Economy

How much tax money does the UK government raise and spend?


Ahead of the general election, the Conservatives, Labour and Lib Dems have ruled out increasing income tax, VAT and National Insurance.

How much money does the government have to spend, and where does it come from?

How much money does the government raise?

Such a big number is hard to picture, but for that money you could comfortably buy the UK’s 10 most valuable companies. It’s about £15,000 per person in the UK.

Where does the government’s money come from?

About a quarter of the money the government expects to raise this year will come from income tax, which people pay on the money they earn.

It is likely to raise £303 billion in 2024/25, according to the independent Office for Budget Responsibility (OBR), which makes forecasts for the government.

Further increases are expected in the coming years.

This is because the amount you are allowed to earn before you have to pay income tax has been frozen until 2028. The point at which people start paying higher rates of tax has also been frozen.

The next two biggest earners are VAT, which is paid on many purchases, and National Insurance (NI), which is another tax levied on people’s earnings.

The OBR has forecast that VAT will raise £203 billion in 2024/25.

However, the government said it expected to raise £2.2bn less from NI this year – about £168bn – after the rate of National Insurance was cut from 12% to 10% in January.

The tax categories described as “other” – including capital gains tax, stamp duty and vehicle excise duty – are expected to raise £115 billion in this tax year, according to the OBR.

The OBR said the overall level of tax as a proportion of the size of the economy would rise in each of the next five years to a post-war high of 38% of GDP.

Some sources of money for the government don’t come from taxation, such as student loan repayments, which are included in the “other non-taxes” category.

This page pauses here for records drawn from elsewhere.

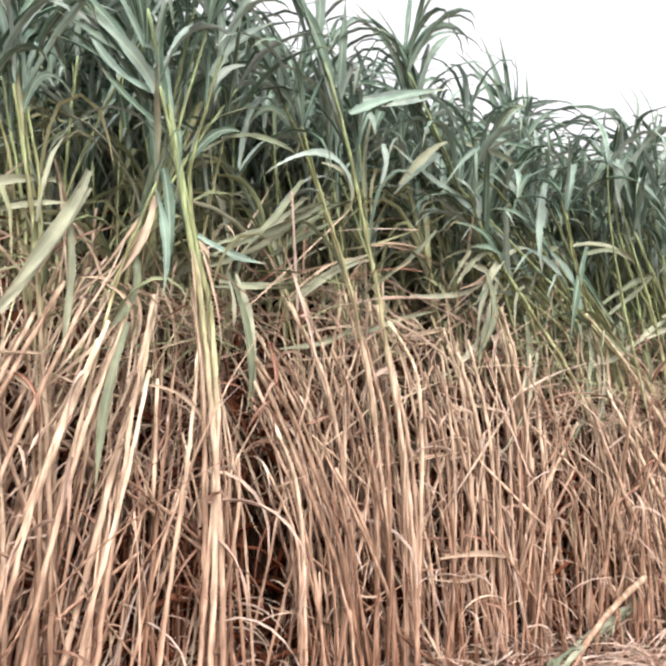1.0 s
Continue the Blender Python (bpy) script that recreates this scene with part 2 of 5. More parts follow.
# ---------------------------------------------------------------- the stand of grass: its plan
FRONT = 3.0          # the edge of the stand, along x
X0, X1 = -2.6, 11.5  # its ends
TOP = [(-3, 2.9), (0.3, 2.89), (0.75, 3.02), (1.2, 3.0), (1.5, 2.82), (1.8, 2.88), (2.35, 2.9), (2.85, 2.88), (3.25, 2.81), (3.55, 2.64),
       (3.95, 2.72), (4.3, 2.72), (4.65, 2.64), (5.0, 2.7), (5.4, 2.84), (5.65, 2.9), (5.95, 2.77), (6.3, 2.86), (6.8, 2.87), (7.3, 2.85), (8.0, 2.93), (12, 2.9)]
LIVE = [(-3, 1.75), (0.4, 1.78), (0.85, 1.62), (1.55, 1.52), (2.2, 1.64), (2.8, 1.6), (3.5, 1.42), (4.0, 1.42), (4.6, 1.5), (5.1, 1.5), (5.7, 1.62),
        (6.3, 1.65), (7.0, 1.62), (7.6, 1.56), (12, 1.6)]


def profile(table, x):
    return float(np.interp(x, [a for a, _ in table], [b for _, b in table]))


def front_y(x, z):
    """The face of the stand: it leans back a little, more so further along."""
    x, z = np.asarray(x, float), np.clip(z, 0, 2.2)
    return np.interp(x, [2.6, 3.8], [2.89, 2.95]) + np.interp(x, [2.6, 3.8], [0.09, 0.15]) * z


def lean_at(x):
    """How far the stalks lean towards -x, in degrees: flattened patches among upright ones."""
    extra = 30 * math.exp(-((x - 4.35) / 0.42) ** 2) + 26 * math.exp(-((x - 5.15) / 0.35) ** 2) + 8 * math.exp(-((x - 2.6) / 0.6) ** 2)
    return 7 + extra - 24 * math.exp(-((x - 1.15) / 0.35) ** 2)


def bulge(x):
    """How far the stalks of the edge stand out before its mean face."""
    return np.interp(x, [2.6, 3.8], [0.0, 0.11])


def ground_z(x, y):
    return 0.03 * noise.noise((x * 0.8, y * 0.8, 3.1)) + 0.012 * noise.noise((x * 4, y * 4, 1.7)) + 0.032 * max(0.0, min(x - 5, 4))


def build_ground():
    xs = np.concatenate([[-400, -100, -30, -10], np.linspace(-3, 12, 121), [20, 50, 120, 400]])
    ys = np.concatenate([[-400, -100, -30, -8, -3], np.linspace(-1.5, 5, 66), [9, 20, 60, 150, 400]])
    verts = [(x, y, ground_z(x, y) if -4 < x < 13 and -4 < y < 10 else 0.0) for y in ys for x in xs]
    w = len(xs)
    faces = [(r * w + c, r * w + c + 1, (r + 1) * w + c + 1, (r + 1) * w + c) for r in range(len(ys) - 1) for c in range(w - 1)]
    me = bpy.data.meshes.new("ground")
    me.from_pydata(verts, [], faces)
    me.polygons.foreach_set("use_smooth", np.ones(len(me.polygons), dtype=bool))
    me.materials.append(SOIL)
    tagged(new("ground", me), "bare reddish brown soil of the field edge", "ground", kind="structure")


build_ground()


# (x, z, radius, how far it slants along x for each metre inwards)
HOLES = [(1.86, 2.05, 0.19, 0.4), (3.64, 1.86, 0.21, 0.5), (0.5, 2.25, 0.2, 0.12), (3.78, 1.80, 0.17, 0.5), (5.82, 2.16, 0.14, 0.45), (7.26, 2.28, 0.14, 0.45),
         (0.95, 2.30, 0.11, 0.3), (0.40, 2.05, 0.19, 0.1), (0.62, 1.86, 0.16, 0.18), (1.06, 2.33, 0.11, 0.3), (1.12, 1.84, 0.10, 0.3), (0.22, 2.25, 0.15, 0.05),
         (4.60, 1.77, 0.11, 0.12), (5.03, 1.96, 0.11, 0.23), (6.32, 1.68, 0.10, 0.56), (6.45, 2.32, 0.10, 0.59), (7.12, 2.14, 0.11, 0.76), (3.58, 2.12, 0.12, 0.12),
         (5.16, 1.97, 0.11, 0.53), (4.18, 2.30, 0.10, 0.28), (6.37, 1.84, 0.11, 0.83), (5.56, 2.26, 0.11, 0.63), (3.69, 2.08, 0.12, 0.52), (2.83, 2.49, 0.09, 0.94),
         (3.81, 1.96, 0.18, 0.45), (4.03, 1.74, 0.13, 0.5), (5.6, 2.08, 0.13, 0.35), (5.5, 2.26, 0.12, 0.4), (6.25, 2.06, 0.13, 0.5), (6.89, 1.87, 0.13, 0.6),
         (5.2, 1.83, 0.13, 0.4), (1.95, 2.0, 0.15, 0.4), (1.16, 2.28, 0.16, 0.25), (0.9, 2.44, 0.14, 0.2), (4.84, 2.24, 0.12, 0.4)]
GAPS = [(1.91, 0.12), (3.54, 0.10), (5.94, 0.07), (6.68, 0.07), (5.37, 0.05), (4.81, 0.05), (2.67, 0.07), (4.52, 0.06), (5.73, 0.05), (5.99, 0.07), (6.74, 0.07), (4.48, 0.06), (4.36, 0.05)]


def in_gap(x, y=FRONT):
    """The gaps between the clumps run obliquely into the stand."""
    d = y - FRONT
    return d < 0.95 and any(abs(x - c - 0.45 * d) < w * (1 + 0.5 * d) for c, w in GAPS)


def in_hole(p):
    """The dark openings between the crowns, which run obliquely inwards too."""
    return any(math.hypot(q[0] - k * (q[1] - FRONT) - x, q[2] - z - 0.2 * (q[1] - FRONT)) < r for q in p[2::2] for x, z, r, k in HOLES if q[1] < FRONT + 1.15)


# ---------------------------------------------------------------- plants
def cane(bag, pts, r, live, nodes=True, sides=6, taper=0.45, sheath=False):
    """A jointed stalk: a slight swelling at each joint, thinner towards its top. sheath: leaf sheaths thicken its living part."""
    pts = np.array(pts, float)
    n = len(pts)
    s = np.linspace(0, 1, n)
    pts[1:-1] += rng.normal(0, 0.0012, (n - 2, 3))
    rad = r * (1 - (1 - taper) * s ** 2.2)
    if sheath:
        rad = rad * np.interp(pts[:, 2] / live, [0.0, 0.9, 1.2], [0.8, 0.85, 1.0])
    if nodes:
        rad = rad * (1 + 0.20 * (np.arange(n) % 3 == 1))
    z = pts[:, 2]
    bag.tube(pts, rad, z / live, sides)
    return rad


def resample(pts, n):
    pts = np.asarray(pts, float)
    d = np.concatenate([[0], np.cumsum(np.linalg.norm(np.diff(pts, axis=0), axis=1))])
    t = np.linspace(0, d[-1], n)
    return np.stack([np.interp(t, d, pts[:, i]) for i in range(3)], axis=-1)


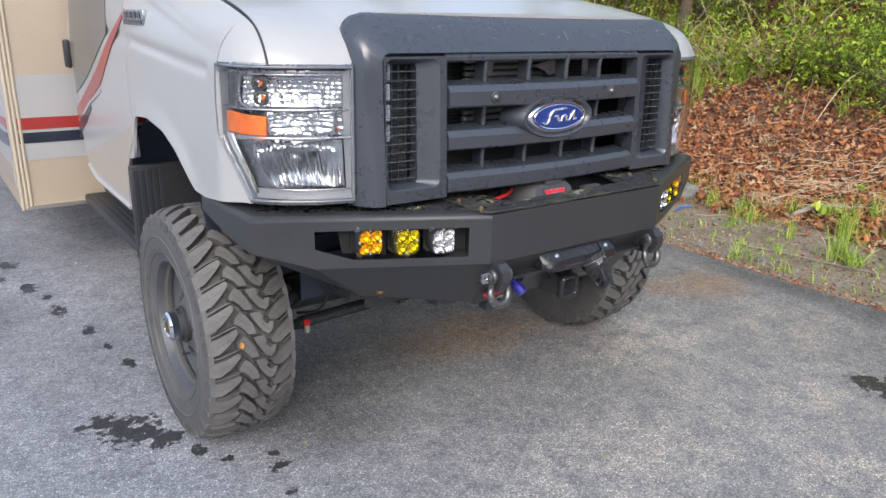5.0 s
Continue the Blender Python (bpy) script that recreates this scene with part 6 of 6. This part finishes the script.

What does the government spend money on?

Social protection spending is by far the biggest outgoing for the government, accounting for more than a quarter of all its expenditure.

This includes the cost of benefits paid to pensioners as well those for working-age people.

Before the general election was announced, the OBR predicted spending on social protection would rise to £371 billion in 2024/25.

About a fifth of government spending goes on health.

Health spending has been rising for decades, because of the growing cost of looking after the UK’s ageing population, and increased spending on treatments. The OBR forecast the health spending bill would be £251 billion in 2024/25.

The next biggest area of spending is education, which was cut in the 2010s and has been recovering since. The OBR expected spending on education to come to £131 billion in 2024/25.

After this comes the cost of interest on the debt the government has borrowed.

Spending on debt interest has increased considerably – that’s the amount the government has to pay for all the money it has borrowed. The interest is about 50% higher as a proportion of the size of the economy than it was in 2010. The OBR predicted this would reach £109 billion in 2024/25.